Фигура ее исчезла из зеркала и в тот же миг на стене снова очутилось мое старинное зеркало.
Сердце мое забилось в радостном волнении. Я понял, что она пошла ко мне и сейчас придет за мной, чтобы отправиться вместе погулять в Тиргартен. Мне давно хотелось этого, а в тот день было, вдобавок, чудесное, теплое весеннее утро.
Через четверть часа Андреа действительно явилась ко мне — в длинном сером пальто с перламутровыми пуговицами. Я подбежал к ней и, не давая ей расстегнуться, спросил:
— Вы сегодня в красной блузке с белым узором по шелку, — правда?
Мой возбужденный вид испугал ее.
— Почему вы это знаете? — спросила она, отшатнувшись.
— Я только что видел вас в вашей комнате перед белым зеркалом…
Я описал ей зеркало, которое я видел; это оказалось точным изображением ее туалетного зеркала. И все остальное, что я видел, оказалось верным.
Несколько секунд мы оба стояли молча, не в силах произнести ни слова — и потом на прогулке мы старались держаться шутливого тона, но это нам очень плохо удавалось.
Через несколько недель мы встретились с тобой на берегу моря.
Помнишь ли ты тот блаженный и злополучный вечер, когда мы в сумерки выехали втроем в море на лодке и она пела нам? Помнишь, как она любила воду, как могла целые часы просиживать с нами на берегу, глядя на волны, набегавшие на самые ноги ее, выше края ботинок? А как она рада была буре! Помнишь ее странную фантазию — уноситься на парусной лодке в открытое море именно в дождь и ветер, когда косые холодные струи дождя били в самое лицо… Как она принималась в такую погоду осаждать старика Стефенсена просьбами и ласками, чтобы он согласился покатать нас на своей лодке… А старик, широко осклабившись, нежно смотрел на ее пылавшее лицо и маленькие руки, придерживавшие шапочку и волосы, которые безжалостно трепал морской ветер… помнишь?
А тот раз — помнишь? — когда ей захотелось покататься одной на отдельной лодке… Она очень устала и, подплыв к нам, отдыхала, держась за весло Стефенсена. Ты хотел было перенести ее в нашу лодку, но она только посмеялась над нашей тревогой и, оттолкнувшись снова от нашей лодки, понеслась одна назад, махнув нам белой, совершенно одеревенелой от усталости и холода рукой. О, Андреа, Андреа!
И под тяжкой властью воспоминания он закрыл лицо обеими руками.

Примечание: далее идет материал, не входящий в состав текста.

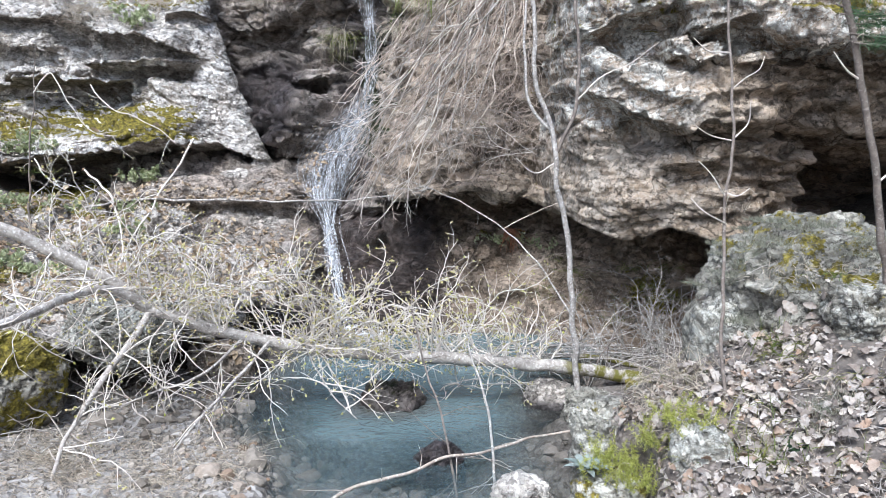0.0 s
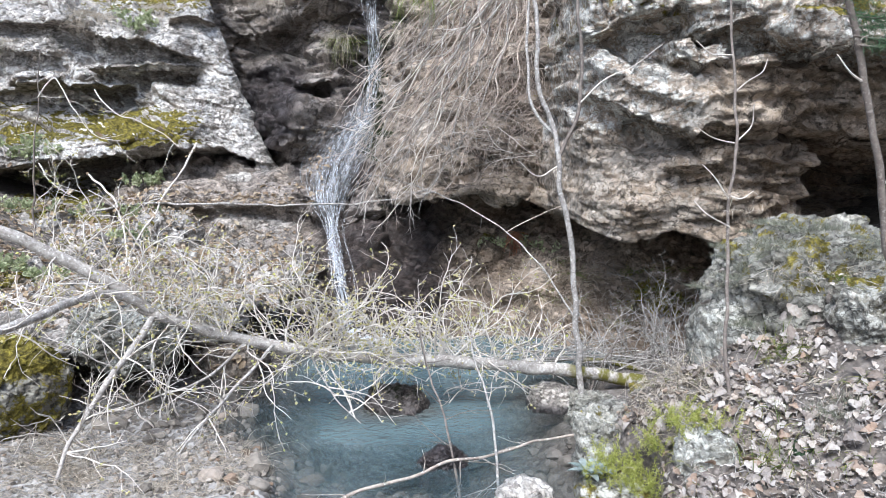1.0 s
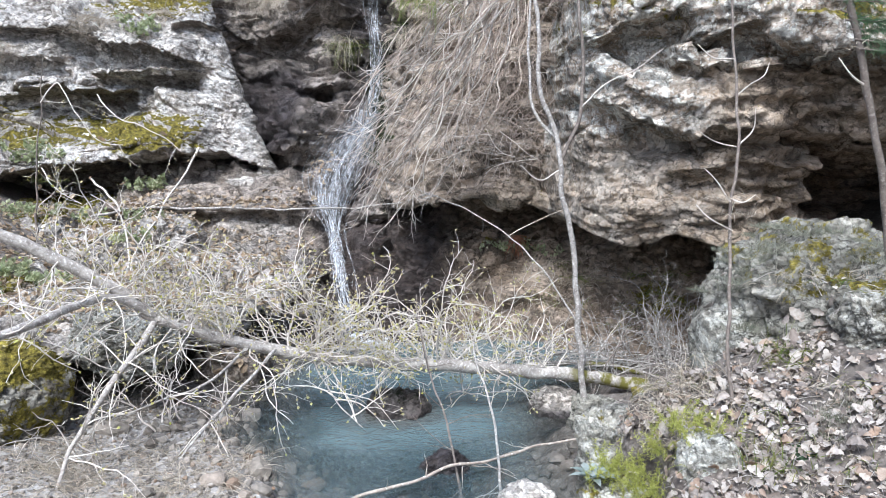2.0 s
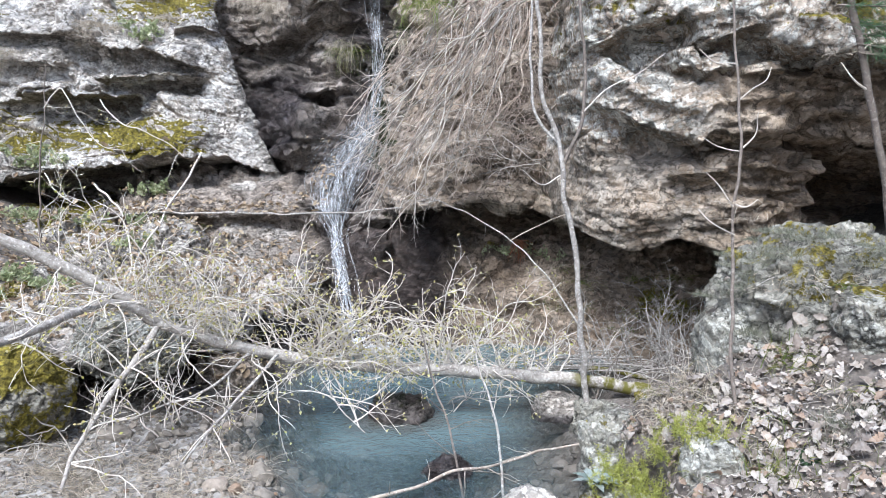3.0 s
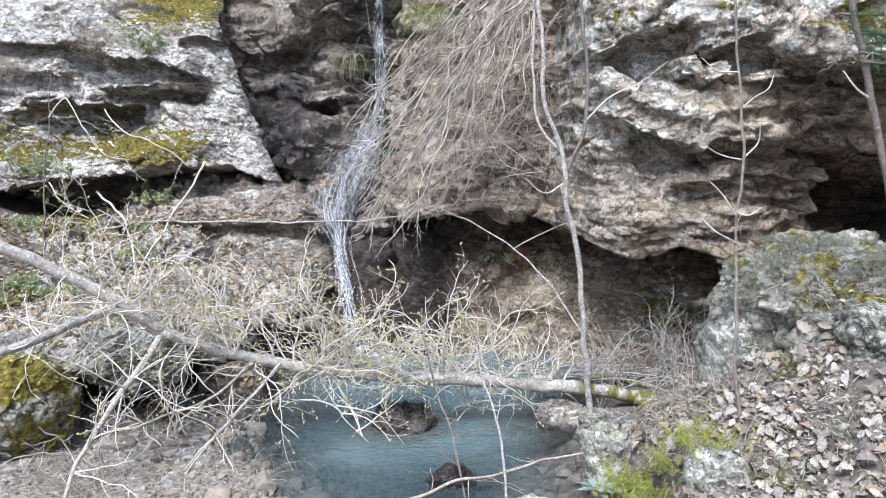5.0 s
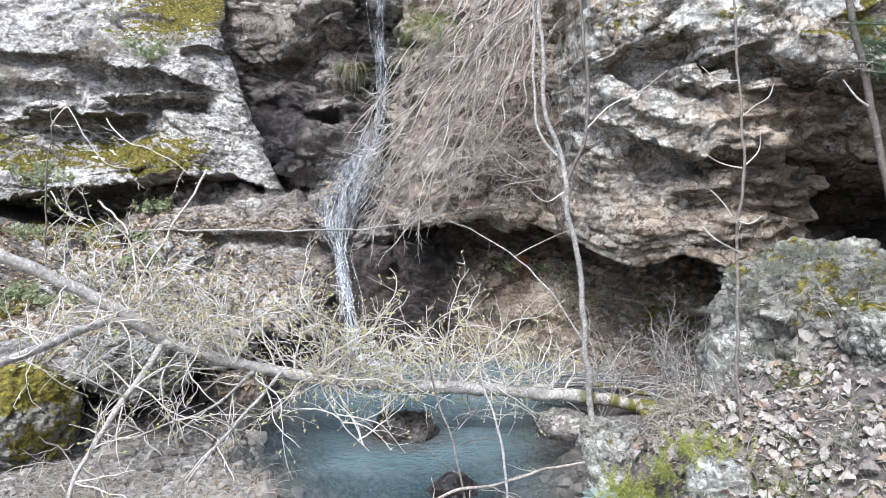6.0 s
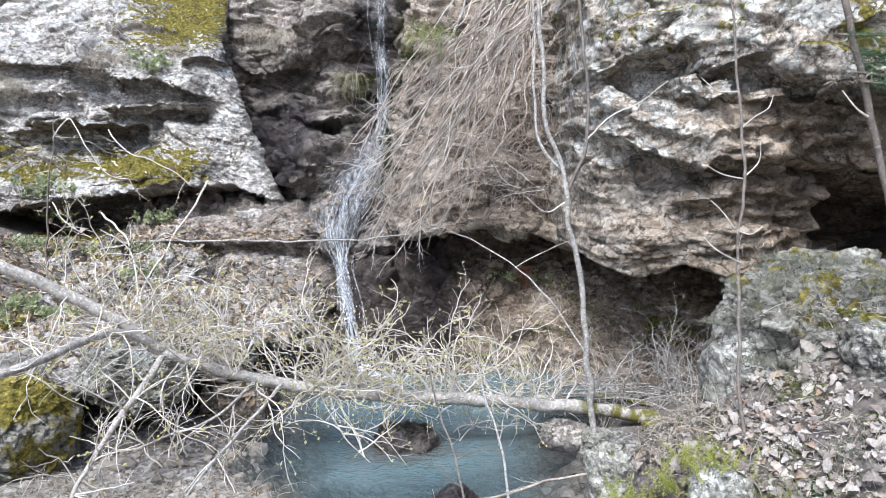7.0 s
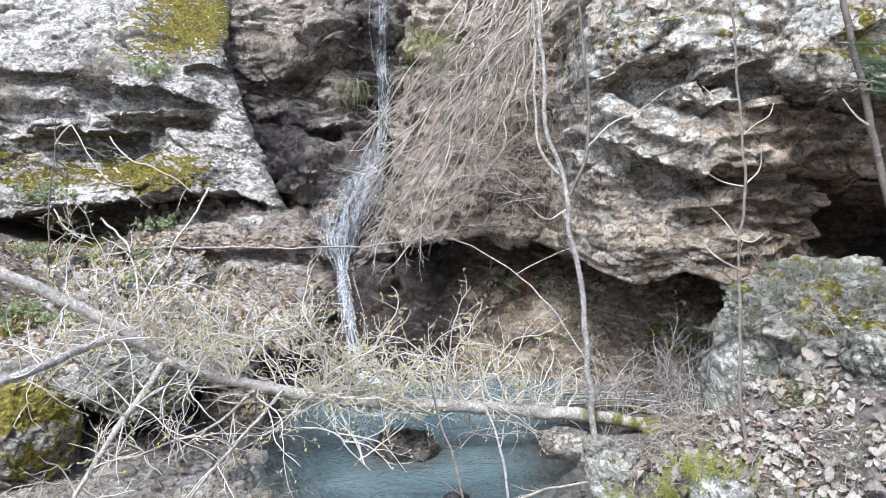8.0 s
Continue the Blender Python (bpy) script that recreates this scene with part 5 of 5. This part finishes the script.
def build_waterfall():
    ob = thing("waterfall", "thin white waterfall running down the rock into the pool", "waterfall", (0, 0, 0))
    zs = np.array([f[1] for f in FALL])[::-1]
    xs, ws = np.array([f[0] for f in FALL])[::-1], np.array([f[2] for f in FALL])[::-1]

    def rock_at(x, z):
        p, n = meet((x, 5.3, z), (0, 1, 0))
        return p[1] if p is not None else 7.5

    def ribbon(heap, off, z0, z1, wide, out):
        z = np.arange(z0, z1, -0.02)
        if len(z) < 4:
            return
        c = curve(z, zs, xs) + off * curve(z, zs, ws) + 0.015 * vnoise(np.stack([z * 6, z * 0 + off * 9, z * 0], -1), 4)
        y = np.array([rock_at(a, b) for a, b in zip(c, z)])
        y = np.array([y[max(0, k - 5):k + 6].min() for k in range(len(y))])
        y = np.convolve(np.pad(y, 4, mode="edge"), np.ones(9) / 9, "valid") - 0.02 - out
        w = wide * (0.5 + 0.5 * np.sin(np.linspace(0.15, 3.0, len(z))))
        p = np.stack([np.stack([c - w, y + 0.01, z], -1), np.stack([c, y - 0.012, z], -1), np.stack([c + w, y + 0.01, z], -1)], 1)
        heap.add(p, grid_faces(*p.shape[:2]))

    for k in range(60):
            h = Heap()
            off = rng.normal() * 0.75
            z0 = 3.95 - 3.7 * rng.random() ** 1.3
            ribbon(h, off, z0, max(0.0, z0 - 0.4 - 0.9 * rng.random()), 0.002 + 0.005 * rng.random(), 0.05 * rng.random())
            if not h.n:
                continue
            part("strand", h.mesh("strand", M_FALL), ob)
    for k in range(80):
        h = Heap()
        z0 = 2.20 - 0.9 * rng.random()
        ribbon(h, rng.normal() * 0.7, z0, z0 - 0.10 - 0.35 * rng.random(), 0.002 + 0.005 * rng.random(), 0.04 * rng.random())
        part("strand", h.mesh("strand", M_FALL), ob)
    for k in range(16):
        h = Heap()
        z0 = 1.15 - 0.5 * rng.random()
        ribbon(h, rng.normal() * 0.5, z0, max(0.0, z0 - 0.4 - 0.6 * rng.random()), 0.004 + 0.006 * rng.random(), 0.03 * rng.random())
        part("strand", h.mesh("strand", M_FALL), ob)
    for off, wide in ((-0.5, 0.03), (0.4, 0.04), (0.0, 0.045)):
        h = Heap()
        ribbon(h, off, 3.95, 0.0, wide, 0.02 + 0.02 * abs(off))
        part("water_film", h.mesh("water_film", M_VEIL), ob)
    for off in (-0.6, -0.2, 0.25, 0.65):
        h = Heap()
        ribbon(h, off, 2.15, 1.05, 0.09, 0.015)
        part("water_film", h.mesh("water_film", M_VEIL), ob)
    h = Heap()
    v, f = ICO[2]
    for k in range(240):
        z = 3.9 * rng.random()
        c = float(curve(z, zs, xs)) + rng.normal() * float(curve(z, zs, ws)) * 0.9
        p = np.array((c, rock_at(c, z) - 0.05 - 0.08 * rng.random(), z))
        h.add(p + v * (0.0015 + 0.0025 * rng.random()) * np.array((1, 1, 2.6)), f)
    for k in range(260):
        w = rng.normal(size=3) * (0.13, 0.10, 0)
        p = np.array((-0.81, 5.96, 0.02)) + w + (0, 0, 0.20 * rng.random() ** 2 * np.exp(-8 * (w[0] ** 2 + w[1] ** 2)))
        h.add(p + v * (0.003 + 0.007 * rng.random()) * np.array((1, 1, 1.4)), f)
    tagged(part("droplets", h.mesh("droplets", M_DROP), ob), kind="stuff")
    r, a = np.meshgrid(np.linspace(0.02, 0.25, 16), np.linspace(0, 2 * np.pi, 48), indexing="ij")
    p = np.stack([-0.80 + 1.15 * r * np.cos(a), 5.92 + 0.8 * r * np.sin(a), 0.015 + 0.10 * np.exp(-(r / 0.10) ** 2) + 0.012 * fbm(np.stack([r * np.cos(a) * 18, r * np.sin(a) * 18, r * 0], -1), 3, 8)], -1)
    part("splash", mesh_of("splash", p, grid_faces(*r.shape), M_FOAM), ob, "white splash on the pool")


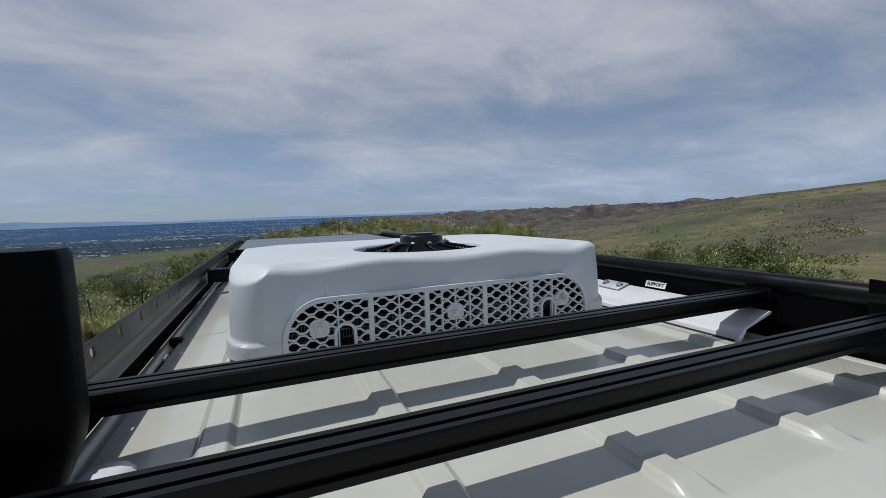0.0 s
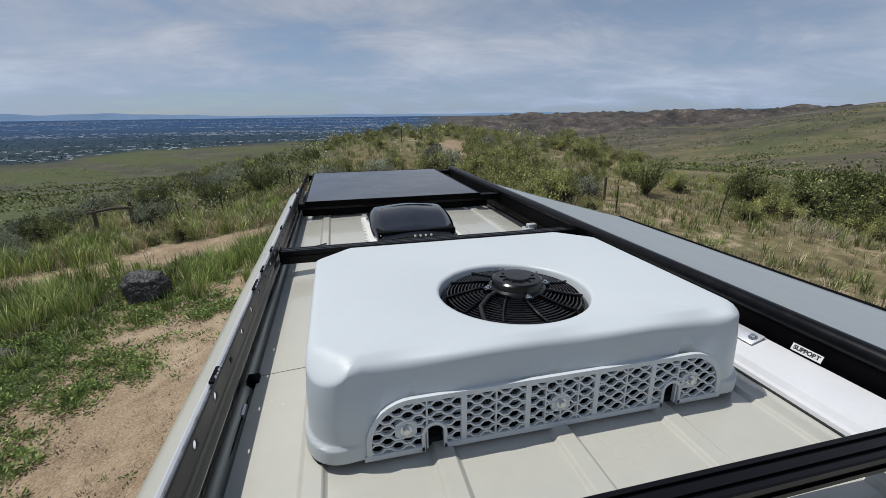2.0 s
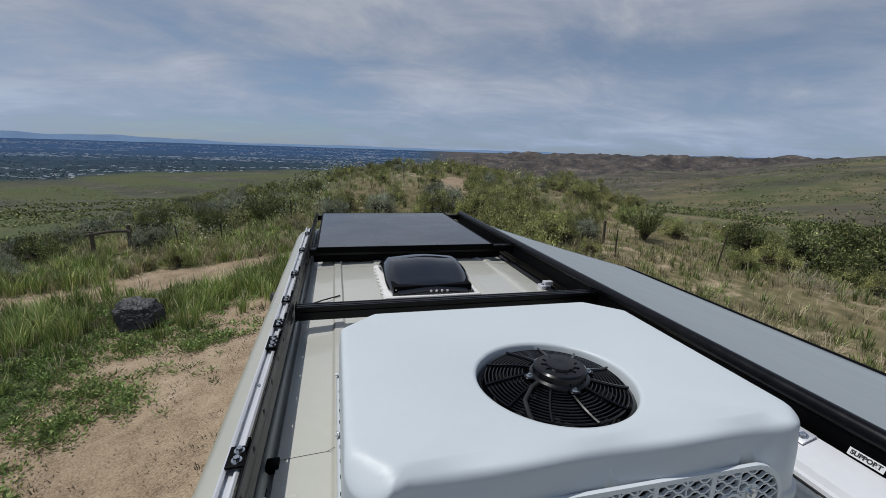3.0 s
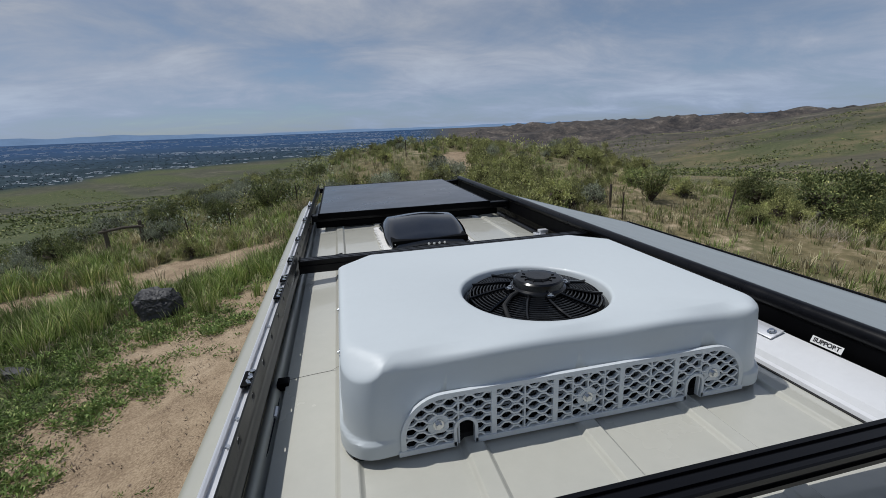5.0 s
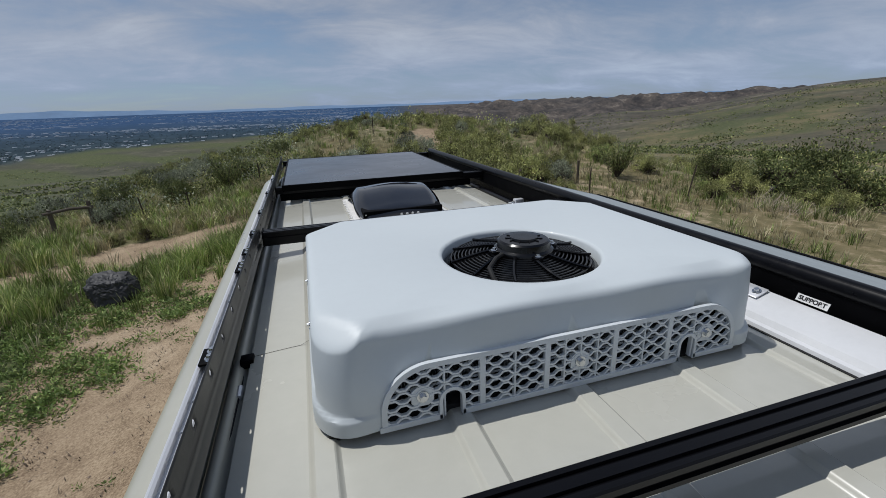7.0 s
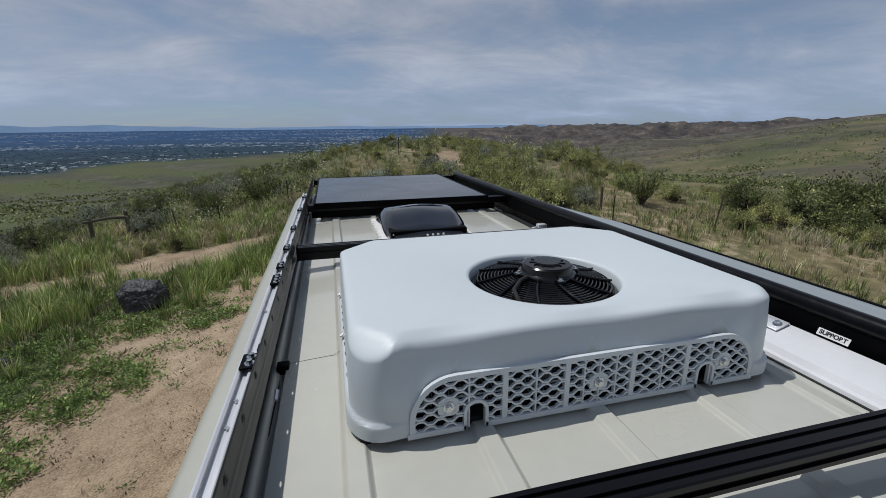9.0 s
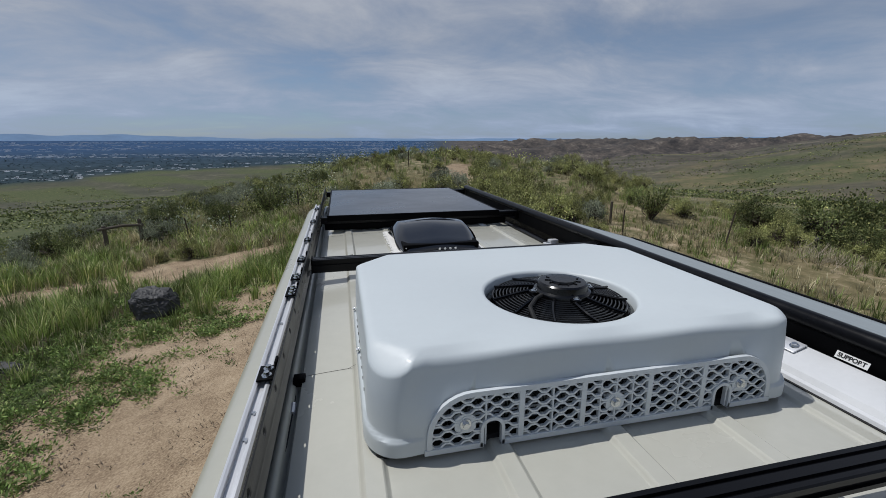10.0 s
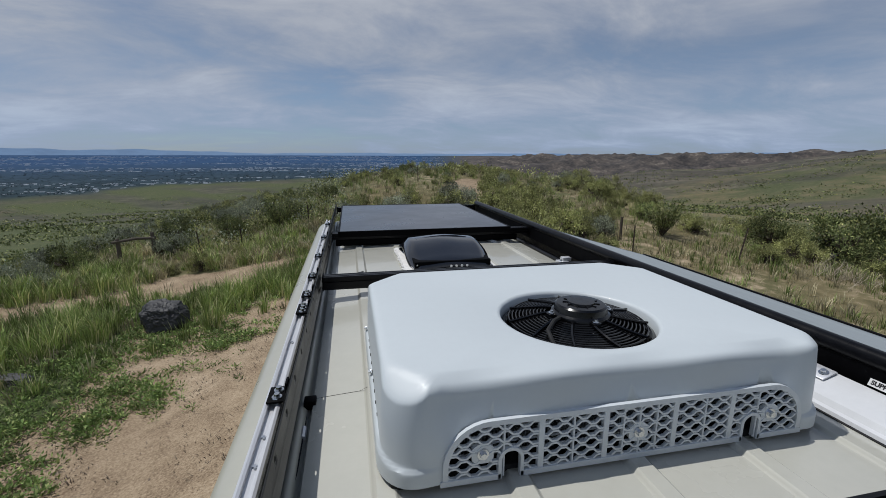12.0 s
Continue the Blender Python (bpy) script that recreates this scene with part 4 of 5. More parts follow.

— Да, когда вся жизнь поставлена на одну карту… — мрачно проговорил Пиркгаммер.
— Такова была моя судьба… Я играл на все свое счастье, на всю жизнь — и проиграл!
— Пойдем отсюда, Григорий… Довольно воспоминаний!.. — сказал Пиркгаммер, вытерев платком лоб, на котором сверкали крупные капли пота, — встал и взял под руку Головина.
— У тебя лихорадка? — спросил дорогой Пиркгаммер, озабоченно заглядывая в лицо друга. — Да ты, кажется, не шутя болен!
— Нет, уверяю тебя, я совершенно здоров! — ответил Головин, нетерпеливо качая головой. — Выслушай меня только до конца. Я говорил о ее страсти к морю и о ее безрассудной смелости. Теперь я подхожу к самому ужасному… Но ты, вероятно, знаешь это?